Many words are actually a combination of several characters. For example, the “electricity” and “brain” combines to form “electronic brain”, which is the Chinese word for computer. Or “fire” and “car” combines to form “train”, a reference to steam locomotives where you had to burn coal. Proper nouns such as “Obama”, “Napoleon”, and “Hitler” becomes more of a problem, as you cannot equate any semantic components to them. This gets the job done, but feels inelegant. That’s why some foreign companies seeking to appeal to the Chinese public spends a lot of effort in creating a Chinese brand name. One classic example is Coca Cola, which is know as “Ke Kou Ke Le”. In addition to sounding similar to the original English pronunciation, it contains the meaning of “the more you drink, the happier you get”!

As for the spoken language, there are 7 different major dialects. The reason these are called “major” is actually because people from one major dialect group can’t even understand (or only understand with extreme difficulty) what someone from another dialect group is saying! It’s almost like there are 7 distinct languages, with dozens of dialects within each. But the Chinese had the good sense to unify the written part of their language into a single script, so people from different dialect groups can still communicate on paper.

Now let’s move on to Korean and Japanese.

Most of Asia knows China by the name of “Zhong Guo”(Chinese: 中国), or “Central Empire” (though a more direct translation would be “Middle Kingdom”), due to the fact that they had been the center of civilization for as long as anyone can remember. This being the case, many Asian languages (including Korean and Japanese) have been heavily influenced by theirs.

Korea and Japan have their own spoken as well as written languages. But similar to how French was “the classy language of the ruling class and intellectuals” for a long time in most parts of Europe, ancient Koreans and Japanese tended to look down on people who couldn’t speak Chinese. This legacy continues even now, as a good part of modern Korean and Japanese vocabulary are actually Chinese words pronounced in their own language.

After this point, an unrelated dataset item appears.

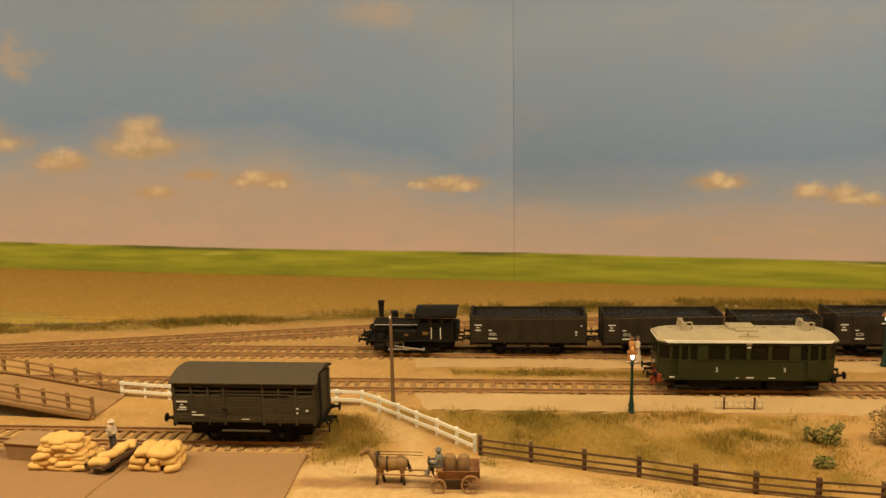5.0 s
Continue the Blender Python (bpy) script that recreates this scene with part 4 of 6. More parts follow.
def open_wagon(L, H, ribs, wheel_at, label, brake=False):
    """An open coal wagon; its middle on the rail at the origin, its body L long and H high from the rail."""
    top = thing("open_wagon", 0, 0, 0, 0, label, "goods wagon", "coal wagons of the train")
    h, f = L / 2, 10.5
    part("floor", Shape().box(-h, h, -14.6, 14.6, f, f + 1.6, 0.2), WAGON, top, smooth=False)
    for side in (-1, 1):
        y = side * 15.0
        boards = 6
        step = (H - 1.0 - f - 1.0) / boards
        wall = part("side_wall", Shape().box(-h, h, y - 0.5, y + 0.5, f, H - 0.8, 0.15), WAGON, top, "dark brown planked side", smooth=False)
        for k in range(boards):
            part("plank", Shape().box(-h + 0.3, h - 0.3, y + side * 0.4 - 0.25, y + side * 0.4 + 0.25, f + 1.0 + k * step, f + 1.0 + (k + 1) * step - 0.18, 0.08), WAGON, wall, smooth=False)
        for k in range(ribs):
            x = -h + 1.2 + (L - 2.4) * k / (ribs - 1)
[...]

Think of all those English words with non-Anglo-Saxon origins, coming from French, Latin influences instead. Now imagine that all these foreign-origin words come from a single language, and that they consist of more than 70% of the vocabulary. That would be a pretty accurate picture of what the Korean and Japanese language are like.

The Korean and Japanese written languages are based on alphabetic systems, and thus are purely phonetic. The Korean alphabet consists of 14 consonants and 6 basic vowels, although these can combine to form “stressed consonants” and “complex vowels”. The Japanese alphabet consists of 5 singular vowels, 39 distinct consonant-vowel unions, and one singular consonant.

Since each Chinese character traditionally had a distinct meaning, they didn’t seem to have felt the need to differentiate the pronunciations much, and many different characters with different meanings have similar pronunciations. I say “similar”, because the spoken language has 4 distinct “tones” or inflections to each sound, and this minimizes ambiguity.

However, this becomes a problem when the same Chinese words are “borrowed” into a purely phonetic alphabetical system like Korean and Japanese, as a single written Korean/Japanese word can often stand for multiple different Chinese characters, and therefore different meanings. This is why the habit of writing a mixture of Chinese and Korean/Japanese characters remains even today, although it has been falling out of practice in Korea over the last two dozen years.

The fact remains that while Chinese, Japanese and Korean speakers cannot understand each other in conversation, they can easily make out more than half of what the other is saying if they write down their words, and replace all “borrowed” words with their Chinese characters.